The agent can propose a new skill, new rubric, new retry policy, or new context strategy. But the acceptance path needs an independent reviewer, a diff, a reason, a rollback path, and a record of which future runs were affected by the change.

That is not bureaucracy. That is how you keep a learning system from silently changing its own safety contract.

In distributed systems terms, the self-improvement loop is a control plane mutation. Treat it like one, with the same discipline I argue for in The Harness Is the Control Plane.

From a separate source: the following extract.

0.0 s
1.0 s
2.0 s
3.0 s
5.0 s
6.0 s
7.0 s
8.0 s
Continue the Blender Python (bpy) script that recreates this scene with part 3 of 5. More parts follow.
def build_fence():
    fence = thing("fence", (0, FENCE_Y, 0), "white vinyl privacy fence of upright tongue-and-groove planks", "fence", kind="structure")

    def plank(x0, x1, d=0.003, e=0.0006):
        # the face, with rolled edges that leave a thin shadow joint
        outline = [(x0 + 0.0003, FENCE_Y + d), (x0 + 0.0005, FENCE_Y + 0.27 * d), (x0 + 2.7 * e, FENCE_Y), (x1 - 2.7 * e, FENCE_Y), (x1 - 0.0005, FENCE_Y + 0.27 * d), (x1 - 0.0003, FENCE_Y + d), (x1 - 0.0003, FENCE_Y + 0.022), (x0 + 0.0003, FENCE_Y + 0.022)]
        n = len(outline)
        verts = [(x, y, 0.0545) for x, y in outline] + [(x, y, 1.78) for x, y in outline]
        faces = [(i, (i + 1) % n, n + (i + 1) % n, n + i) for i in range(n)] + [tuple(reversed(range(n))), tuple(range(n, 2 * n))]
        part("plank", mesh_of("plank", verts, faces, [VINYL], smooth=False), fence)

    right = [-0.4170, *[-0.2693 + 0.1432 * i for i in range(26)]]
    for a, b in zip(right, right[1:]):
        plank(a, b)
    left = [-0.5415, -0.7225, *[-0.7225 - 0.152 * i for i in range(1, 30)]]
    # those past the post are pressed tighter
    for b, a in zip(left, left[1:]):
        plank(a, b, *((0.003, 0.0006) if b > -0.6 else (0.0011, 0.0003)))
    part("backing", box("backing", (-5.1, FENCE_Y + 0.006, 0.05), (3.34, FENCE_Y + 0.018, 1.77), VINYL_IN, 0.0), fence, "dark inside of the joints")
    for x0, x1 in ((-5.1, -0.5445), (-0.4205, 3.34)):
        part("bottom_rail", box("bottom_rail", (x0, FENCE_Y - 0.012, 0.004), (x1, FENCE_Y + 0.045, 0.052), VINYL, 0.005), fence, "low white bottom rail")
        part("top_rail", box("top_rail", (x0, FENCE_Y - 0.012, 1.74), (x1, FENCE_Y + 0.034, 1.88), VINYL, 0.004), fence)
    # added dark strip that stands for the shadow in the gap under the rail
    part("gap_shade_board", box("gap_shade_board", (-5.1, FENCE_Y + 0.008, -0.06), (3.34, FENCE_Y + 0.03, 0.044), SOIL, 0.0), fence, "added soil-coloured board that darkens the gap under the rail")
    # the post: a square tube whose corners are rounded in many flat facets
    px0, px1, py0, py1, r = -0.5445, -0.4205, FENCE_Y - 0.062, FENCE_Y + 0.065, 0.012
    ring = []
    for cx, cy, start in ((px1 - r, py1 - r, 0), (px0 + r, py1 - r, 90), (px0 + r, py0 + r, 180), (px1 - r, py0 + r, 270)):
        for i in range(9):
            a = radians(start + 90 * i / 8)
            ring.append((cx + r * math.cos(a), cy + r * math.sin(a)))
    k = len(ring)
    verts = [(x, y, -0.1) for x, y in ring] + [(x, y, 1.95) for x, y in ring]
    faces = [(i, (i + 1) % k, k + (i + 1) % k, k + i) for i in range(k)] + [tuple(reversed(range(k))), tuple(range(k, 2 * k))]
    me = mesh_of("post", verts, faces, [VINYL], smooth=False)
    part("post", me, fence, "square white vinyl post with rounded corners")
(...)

The Model Layer Is Adopting the Same Vocabulary

The harness side of this says long-running agents need state, claims, artifacts, reviewers, and evidence gates. The model side is starting to use the same language. Nex AGI's Nex-N2 model card, for example, frames its "Agentic Thinking" loop around turning reasoning into actions that are executable, verifiable, and iterable. Treat the benchmarks as vendor-reported; the signal here is the vocabulary, not the numbers. Models are being trained around execution loops and harnesses are being built around evidence loops, and both are converging on the same idea: an agent is not a chat transcript with tools attached. It is a system that acts, observes, records, audits, revises, and exposes evidence.

What This Does Not Solve

Evidence architecture reduces unsupported claims. It does not prove correctness.

A claim ledger makes a claim checkable. It does not make the check infallible. A cross-model reviewer can still miss a flaw, share a blind spot the executor happened to avoid, or approve work that is wrong in a way nobody wrote a check for. ARIS is honest about this. It calls the current evidence for cross-model review early and observational, not settled.

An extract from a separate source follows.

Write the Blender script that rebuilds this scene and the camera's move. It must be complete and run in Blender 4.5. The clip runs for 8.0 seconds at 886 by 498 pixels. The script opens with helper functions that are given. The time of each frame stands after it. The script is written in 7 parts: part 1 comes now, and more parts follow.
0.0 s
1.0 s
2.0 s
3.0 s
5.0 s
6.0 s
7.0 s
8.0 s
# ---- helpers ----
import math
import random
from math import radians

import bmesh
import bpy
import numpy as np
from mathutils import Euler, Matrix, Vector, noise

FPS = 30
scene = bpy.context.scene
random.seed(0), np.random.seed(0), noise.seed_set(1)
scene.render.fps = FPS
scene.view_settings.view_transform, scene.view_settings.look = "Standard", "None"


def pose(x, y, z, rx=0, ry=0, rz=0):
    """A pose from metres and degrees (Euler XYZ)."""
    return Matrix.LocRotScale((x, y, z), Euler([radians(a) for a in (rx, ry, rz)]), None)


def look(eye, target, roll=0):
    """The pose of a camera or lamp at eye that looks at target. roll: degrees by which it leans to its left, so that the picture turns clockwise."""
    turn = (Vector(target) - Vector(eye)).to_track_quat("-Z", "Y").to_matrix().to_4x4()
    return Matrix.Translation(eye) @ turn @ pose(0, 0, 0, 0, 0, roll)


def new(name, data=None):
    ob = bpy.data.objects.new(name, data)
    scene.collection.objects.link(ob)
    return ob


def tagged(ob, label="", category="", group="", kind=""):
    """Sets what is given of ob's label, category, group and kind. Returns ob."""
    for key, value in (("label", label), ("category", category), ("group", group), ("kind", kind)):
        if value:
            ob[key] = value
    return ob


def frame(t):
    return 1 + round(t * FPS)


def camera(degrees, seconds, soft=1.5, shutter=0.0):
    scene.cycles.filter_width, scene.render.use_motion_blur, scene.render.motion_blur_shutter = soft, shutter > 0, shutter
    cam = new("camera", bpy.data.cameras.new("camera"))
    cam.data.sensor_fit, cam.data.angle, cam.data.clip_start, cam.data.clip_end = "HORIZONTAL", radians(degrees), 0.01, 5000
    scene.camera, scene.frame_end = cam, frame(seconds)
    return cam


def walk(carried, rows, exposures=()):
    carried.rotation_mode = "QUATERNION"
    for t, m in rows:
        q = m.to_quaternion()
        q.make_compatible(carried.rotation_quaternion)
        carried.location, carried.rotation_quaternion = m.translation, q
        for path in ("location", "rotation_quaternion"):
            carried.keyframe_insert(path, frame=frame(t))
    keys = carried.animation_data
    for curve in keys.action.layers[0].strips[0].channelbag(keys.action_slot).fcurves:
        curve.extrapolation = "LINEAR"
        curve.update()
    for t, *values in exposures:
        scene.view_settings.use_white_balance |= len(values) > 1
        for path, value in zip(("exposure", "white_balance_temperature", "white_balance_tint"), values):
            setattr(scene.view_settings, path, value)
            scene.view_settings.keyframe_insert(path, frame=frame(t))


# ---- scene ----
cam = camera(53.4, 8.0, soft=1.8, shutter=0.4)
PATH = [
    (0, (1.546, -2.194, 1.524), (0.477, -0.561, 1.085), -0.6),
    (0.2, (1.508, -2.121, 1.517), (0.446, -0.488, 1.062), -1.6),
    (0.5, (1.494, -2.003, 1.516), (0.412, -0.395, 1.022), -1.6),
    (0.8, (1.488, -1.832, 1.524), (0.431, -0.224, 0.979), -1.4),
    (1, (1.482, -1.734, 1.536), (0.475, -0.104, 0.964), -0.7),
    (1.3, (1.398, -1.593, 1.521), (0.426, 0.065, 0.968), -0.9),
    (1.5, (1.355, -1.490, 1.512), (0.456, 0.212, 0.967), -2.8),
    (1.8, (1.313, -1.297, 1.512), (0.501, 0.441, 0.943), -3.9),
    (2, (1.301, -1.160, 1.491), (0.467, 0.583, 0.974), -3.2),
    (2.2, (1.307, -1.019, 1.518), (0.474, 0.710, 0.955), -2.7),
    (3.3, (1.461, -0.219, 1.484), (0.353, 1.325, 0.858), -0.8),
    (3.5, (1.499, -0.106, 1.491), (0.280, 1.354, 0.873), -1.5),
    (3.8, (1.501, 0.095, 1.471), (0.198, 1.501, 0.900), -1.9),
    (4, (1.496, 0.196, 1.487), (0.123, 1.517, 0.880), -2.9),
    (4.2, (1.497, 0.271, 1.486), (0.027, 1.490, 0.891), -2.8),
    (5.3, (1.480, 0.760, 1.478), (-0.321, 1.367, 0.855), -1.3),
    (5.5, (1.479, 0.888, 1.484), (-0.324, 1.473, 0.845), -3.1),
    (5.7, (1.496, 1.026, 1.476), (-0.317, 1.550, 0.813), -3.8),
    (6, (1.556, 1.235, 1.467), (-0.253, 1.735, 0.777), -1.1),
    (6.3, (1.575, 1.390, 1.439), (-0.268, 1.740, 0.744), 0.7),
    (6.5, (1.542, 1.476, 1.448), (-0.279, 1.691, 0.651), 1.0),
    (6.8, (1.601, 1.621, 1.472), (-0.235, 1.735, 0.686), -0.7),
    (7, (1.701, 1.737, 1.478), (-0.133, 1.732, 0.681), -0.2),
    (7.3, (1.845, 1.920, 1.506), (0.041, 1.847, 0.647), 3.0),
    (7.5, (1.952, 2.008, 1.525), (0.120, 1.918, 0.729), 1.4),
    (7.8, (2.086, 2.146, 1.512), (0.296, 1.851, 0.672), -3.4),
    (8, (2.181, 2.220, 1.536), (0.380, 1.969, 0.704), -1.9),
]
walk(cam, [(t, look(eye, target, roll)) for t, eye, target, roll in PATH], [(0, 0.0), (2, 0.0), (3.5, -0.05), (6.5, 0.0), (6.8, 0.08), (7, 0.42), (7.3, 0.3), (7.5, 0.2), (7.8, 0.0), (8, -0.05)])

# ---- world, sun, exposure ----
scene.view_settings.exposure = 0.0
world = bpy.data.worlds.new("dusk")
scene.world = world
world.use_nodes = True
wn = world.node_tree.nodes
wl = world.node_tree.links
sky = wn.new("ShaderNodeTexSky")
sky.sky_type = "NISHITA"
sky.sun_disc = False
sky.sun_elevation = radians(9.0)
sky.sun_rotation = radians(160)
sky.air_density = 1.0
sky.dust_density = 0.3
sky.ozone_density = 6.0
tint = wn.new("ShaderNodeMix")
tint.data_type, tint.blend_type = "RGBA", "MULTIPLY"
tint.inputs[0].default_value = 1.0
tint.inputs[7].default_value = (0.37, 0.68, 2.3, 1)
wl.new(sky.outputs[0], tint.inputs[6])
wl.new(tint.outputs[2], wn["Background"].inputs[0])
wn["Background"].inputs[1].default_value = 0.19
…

The assurance layer also has a cost. Every reviewer pass, fresh-context audit, and integrity check adds latency and tokens. Fresh context trades inherited bias for lost context: a zero-context reviewer cannot be misled by the executor's framing, but it also cannot use legitimate prior knowledge, so it will sometimes flag things that are actually fine. These are tradeoffs to tune per consequence level, not free wins.

And none of this removes human responsibility. Evidence architecture decides what becomes an accepted claim inside the system. A person still owns whether the system should have been trusted with the task at all.

What it buys is narrower, and still worth it. Fewer claims that outrun their evidence, and a record you can replay when one slips through.

What Builders Should Take From This

If you are building long-horizon agents, do not start with "which model is smartest?"

Start with the claim path.

What claims can the agent make? What evidence is required for each claim? Which claims require independent review? Which reviewer gets raw artifacts rather than summaries? Which claims are blocked when evidence is missing? Which claims can be downgraded from "supported" to "partial" instead of being forced into pass/fail? Which accepted claims become reusable memory? Which rejected claims are retained so the agent does not rediscover the same weak path?

This is a different product surface than chat.

It includes:

Claim ledgers
Evidence packs
Fresh-context review
Reviewer routing
Artifact contracts
Approval gates
Downgrade states
Trace retention
Rollback for harness changes

None of this sounds like model magic.

That is the point.

The next reliability gains in agentic systems will come from boring architecture around extraordinary models.

The model and harness layers are both moving toward agent-native execution. That makes the assurance layer more important, not less. As agents become more capable, they will produce more work than humans can inspect line by line. The only scalable response is to make the work auditable by design.

Plausible unsupported success is the failure mode to design against.

Not because it is dramatic.

Because it is quiet.

And quiet failures are the ones that make it furthest downstream.

Sources

Ruofeng Yang, Yongcan Li, Shuai Li, "ARIS: Autonomous Research via Adversarial Multi-Agent Collaboration," arXiv:2605.03042, submitted May 4, 2026: https://arxiv.org/abs/2605.03042
ARIS project repository: https://github.com/wanshuiyin/Auto-claude-code-research-in-sleep
Nex AGI, Nex-N2-Pro model card: https://huggingface.co/nex-agi/Nex-N2-Pro

Vendor and project-reported metrics are treated as directional, not independent benchmark results.